Tester introduces bill to protect Montana’s water, fishing heritage

Bipartisan measure will bring Montanans together to manage watersheds

(WASHINGTON, D.C.) – Senator Jon Tester today introduced a measure that will help protect Montana's streams, rivers and famous fishing heritage for generations by encouraging Montanans to work together.

Tester teamed up with Sen. Mike Crapo, R-Idaho, to write the legislation.  The bill will offer grants to small groups of people who agree to work with each other to manage Montana's water resources.  The groups will also raise private money, reducing the need for additional federal spending.

The idea, Tester said, is to "give folks an incentive to sit down at the table—irrigators, ranchers, anglers, scientists and outdoorsmen—so they can figure out the best way to manage the streams and rivers they depend on."

"Working out compromises at the local level will result in the best overall use of the water we have," Tester added.  "Water is life.  And if we don't manage what we have, we're going to be in trouble."

The bill, called the Cooperative Watershed Management Act, will build on successful cooperative efforts in Montana by creating a 12-year grant program through the U.S. Department of the Interior.  The grants will go to individual grassroots groups made up of people from a "diverse array of perspectives."

The bill authorizes in grant money:

  • $2 million for 2008-2009.
  • $5 million in 2010.
  • $10 million in 2011.
  • $20 million per year between 2012 and 2020.

"Montana is known the world over for clean water blue ribbon fishing, and Jon's measure will keep that heritage strong for future generations," said John Herzer, co-owner of Blackfoot River Outfitters in Missoula.  "It just makes sense that protecting the future of our fishing habitat ought to start at the grassroots level."

Montana Senator Max Baucus cosponsored the Cooperative Watershed Management Act.
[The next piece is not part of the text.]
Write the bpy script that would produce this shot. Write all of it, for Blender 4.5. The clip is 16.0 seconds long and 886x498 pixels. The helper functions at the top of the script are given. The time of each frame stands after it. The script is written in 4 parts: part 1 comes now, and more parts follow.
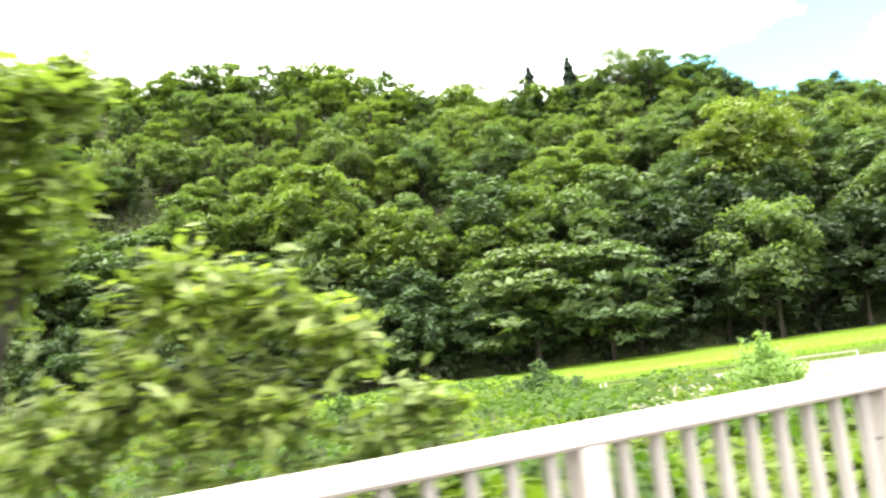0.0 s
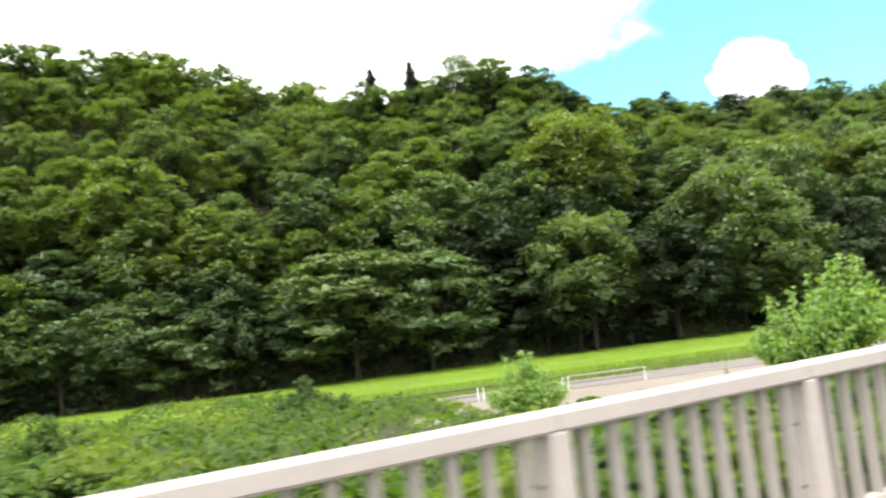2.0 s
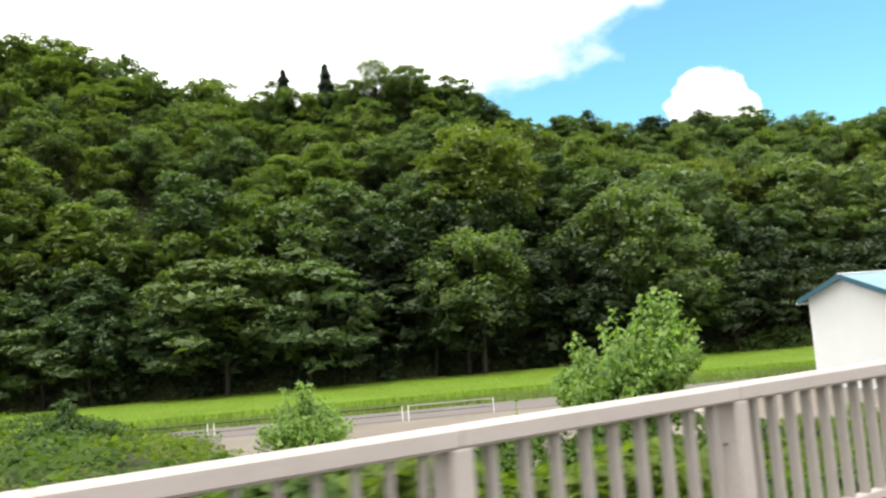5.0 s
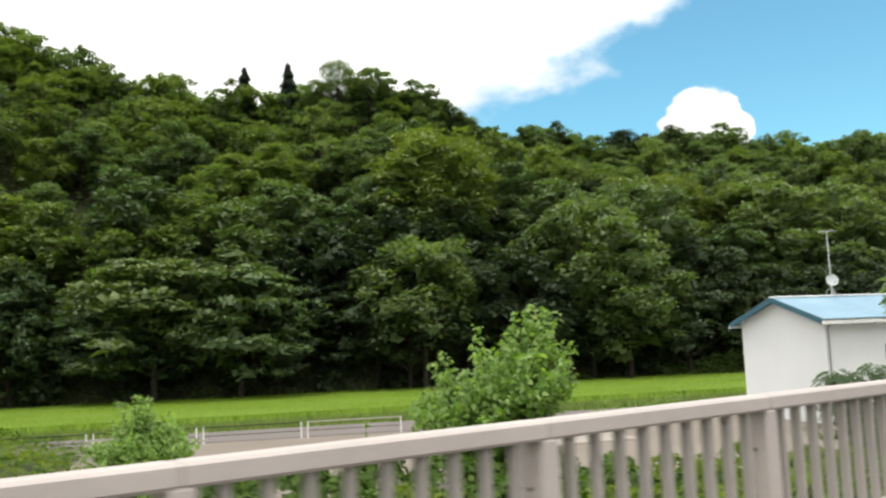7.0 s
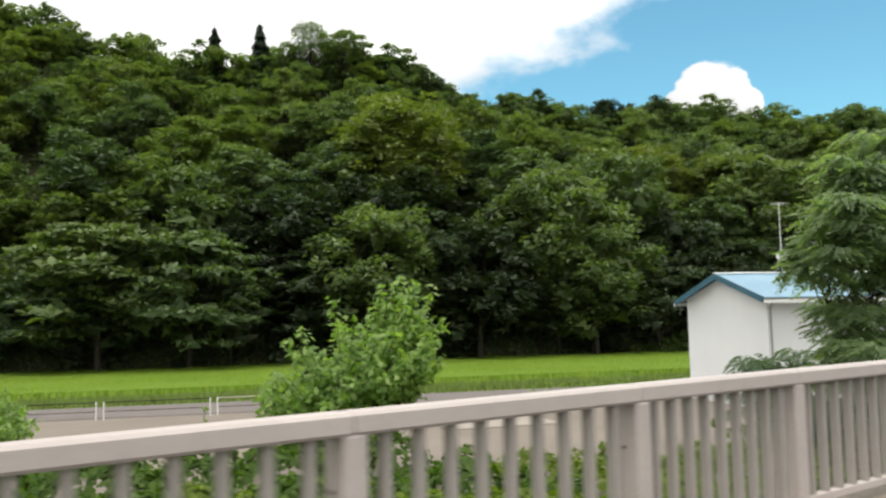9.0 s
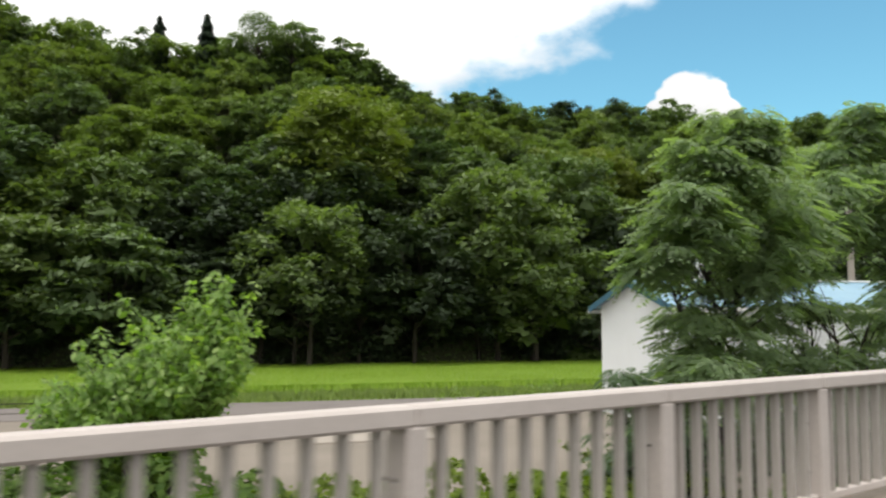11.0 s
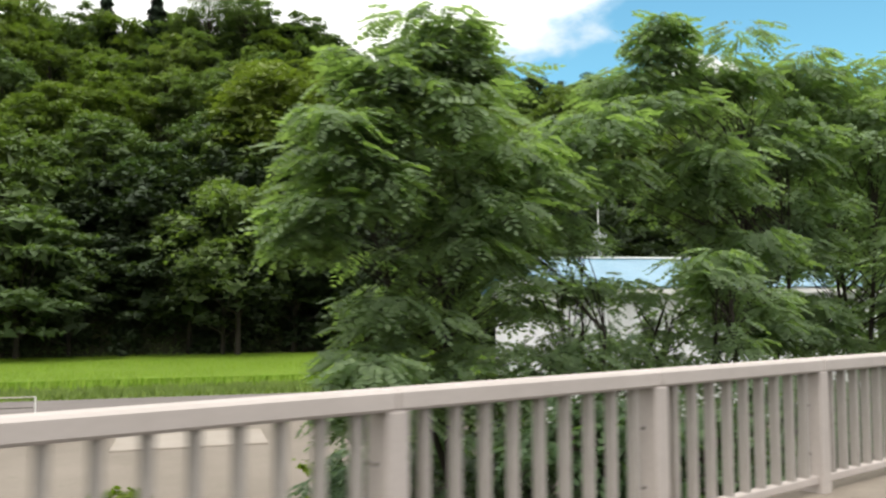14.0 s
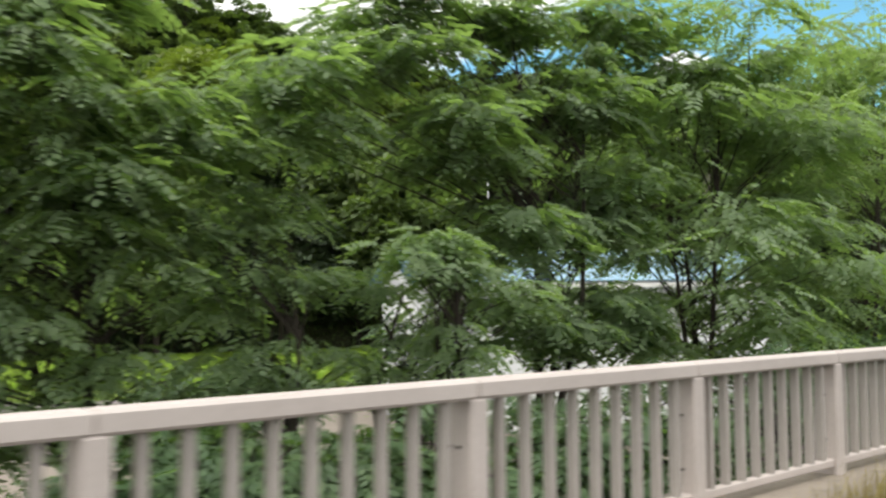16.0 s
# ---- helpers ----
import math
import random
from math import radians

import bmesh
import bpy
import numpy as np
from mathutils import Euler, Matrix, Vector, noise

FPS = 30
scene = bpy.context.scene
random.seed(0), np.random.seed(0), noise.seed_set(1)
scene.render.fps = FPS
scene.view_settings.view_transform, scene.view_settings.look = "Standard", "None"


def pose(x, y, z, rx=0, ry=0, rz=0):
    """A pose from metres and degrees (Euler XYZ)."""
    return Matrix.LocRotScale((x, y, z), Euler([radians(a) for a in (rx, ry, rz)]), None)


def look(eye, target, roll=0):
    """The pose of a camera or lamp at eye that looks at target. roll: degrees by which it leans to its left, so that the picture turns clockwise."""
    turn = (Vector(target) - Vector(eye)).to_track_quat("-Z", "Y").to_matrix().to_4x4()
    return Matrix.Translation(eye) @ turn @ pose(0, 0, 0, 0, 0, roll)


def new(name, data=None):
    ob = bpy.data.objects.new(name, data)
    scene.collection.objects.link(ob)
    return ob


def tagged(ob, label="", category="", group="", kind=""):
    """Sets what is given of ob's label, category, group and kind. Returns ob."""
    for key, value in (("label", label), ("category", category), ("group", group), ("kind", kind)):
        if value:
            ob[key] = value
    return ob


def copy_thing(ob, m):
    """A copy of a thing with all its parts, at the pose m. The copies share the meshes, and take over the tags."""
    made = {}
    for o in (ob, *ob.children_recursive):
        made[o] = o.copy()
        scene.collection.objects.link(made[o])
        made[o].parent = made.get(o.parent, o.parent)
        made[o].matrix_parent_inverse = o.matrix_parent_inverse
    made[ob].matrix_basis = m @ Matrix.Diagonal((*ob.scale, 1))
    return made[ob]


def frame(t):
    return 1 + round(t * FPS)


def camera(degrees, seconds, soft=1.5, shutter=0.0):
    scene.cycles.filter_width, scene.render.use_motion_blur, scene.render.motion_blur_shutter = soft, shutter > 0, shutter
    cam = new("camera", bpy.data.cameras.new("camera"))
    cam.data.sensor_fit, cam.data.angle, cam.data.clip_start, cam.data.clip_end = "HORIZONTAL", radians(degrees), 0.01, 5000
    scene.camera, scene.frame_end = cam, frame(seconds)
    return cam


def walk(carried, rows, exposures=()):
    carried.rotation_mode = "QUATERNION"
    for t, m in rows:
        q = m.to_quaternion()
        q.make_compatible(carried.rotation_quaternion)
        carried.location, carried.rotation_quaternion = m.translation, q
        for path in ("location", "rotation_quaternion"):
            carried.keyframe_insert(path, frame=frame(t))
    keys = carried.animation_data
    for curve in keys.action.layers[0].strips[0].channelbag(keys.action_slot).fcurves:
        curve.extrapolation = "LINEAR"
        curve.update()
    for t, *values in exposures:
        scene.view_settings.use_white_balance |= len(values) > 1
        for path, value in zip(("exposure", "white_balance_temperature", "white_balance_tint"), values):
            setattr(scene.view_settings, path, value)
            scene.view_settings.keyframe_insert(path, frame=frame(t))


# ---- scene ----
# camera, carried along the road at the height of a car window
cam = camera(54.5, 16.0, soft=2.4, shutter=0.6)
METRES, EYE, TILT, LEAN, TURN = 32.0, 1.3, 0.0, 1.7, -23.75
ROWS = [
    (0.0, 0.0, 0.0, 0.0028, 0.64, 6.25, 5.87),
    (0.5, 0.0267, 0.0124, 0.0036, -0.49, 6.08, 6.03),
    (1.0, 0.0548, 0.0243, 0.0045, -2.16, 5.77, 5.82),
    (1.5, 0.0832, 0.0344, 0.0056, -5.27, 5.83, 5.1),
    (2.0, 0.1129, 0.0478, 0.0066, -8.41, 5.57, 5.04),
    (2.5, 0.1427, 0.0637, 0.0067, -11.13, 5.17, 5.01),
    (3.0, 0.1703, 0.0744, 0.0074, -13.03, 5.03, 4.9),
    (3.5, 0.1994, 0.0847, 0.0083, -13.79, 4.93, 4.78),
    (6.0, 0.3455, 0.1452, 0.0132, -10.68, 6.76, 1.41),
    (6.5, 0.3754, 0.1571, 0.0139, -11.86, 6.92, 1.03),
    (7.0, 0.4045, 0.1701, 0.0145, -12.58, 6.73, 0.63),
    (7.5, 0.4335, 0.181, 0.0150, -12.73, 6.15, 0.31),
    (8.0, 0.463, 0.1956, 0.0162, -12.42, 5.15, 0.14),
    (10.5, 0.5987, 0.2575, 0.0201, -13.11, 5.03, -1.39),
    (11.0, 0.627, 0.271, 0.0205, -13.92, 5.08, -1.49),
    (11.5, 0.6553, 0.2839, 0.0210, -14.19, 4.95, -1.48),
    (12.0, 0.6836, 0.2962, 0.0217, -14.11, 4.88, -1.44),
    (12.5, 0.712, 0.3092, 0.0223, -14.06, 4.73, -1.43),
    (13.0, 0.7404, 0.3217, 0.0229, -13.84, 4.52, -1.37),
    (13.5, 0.7695, 0.3355, 0.0235, -13.54, 4.34, -1.24),
    (14.0, 0.7988, 0.3493, 0.0241, -13.14, 4.11, -1.08),
    (14.5, 0.8277, 0.3626, 0.0247, -12.93, 4.02, -0.98),
    (15.0, 0.8567, 0.376, 0.0252, -13.22, 4.21, -1.03),
    (15.5, 0.886, 0.3893, 0.0260, -13.91, 4.11, -1.02),
    (16.0, 0.9138, 0.4024, 0.0266, -14.23, 3.89, -0.79),
]
EXPOSURES = [(0.0, 1.72), (0.5, 1.42), (1.5, 0.90), (3.5, 0.44), (6.0, 0.08), (8.0, -0.22), (11.0, -0.25), (14.0, -0.08), (16.0, 0.0)]
walk(cam, [(t, pose(0, 0, EYE, TILT, LEAN, TURN) @ pose(METRES * x, METRES * y, METRES * z, 90 + pitch, roll, yaw)) for t, x, y, z, yaw, pitch, roll in ROWS], EXPOSURES)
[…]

"Montana would be a very different place if it were not for the magnificent rivers cutting through our landscape," Baucus said.  "For generations our rivers have supported our economy and now it's time to return the favor.  Jon's bill is right for Montana because it will bring folks together to promote cooperative management of our rivers, so we can continue to preserve our outdoor heritage, create good paying jobs and support the farmers and ranchers that rely on clean and abundant water."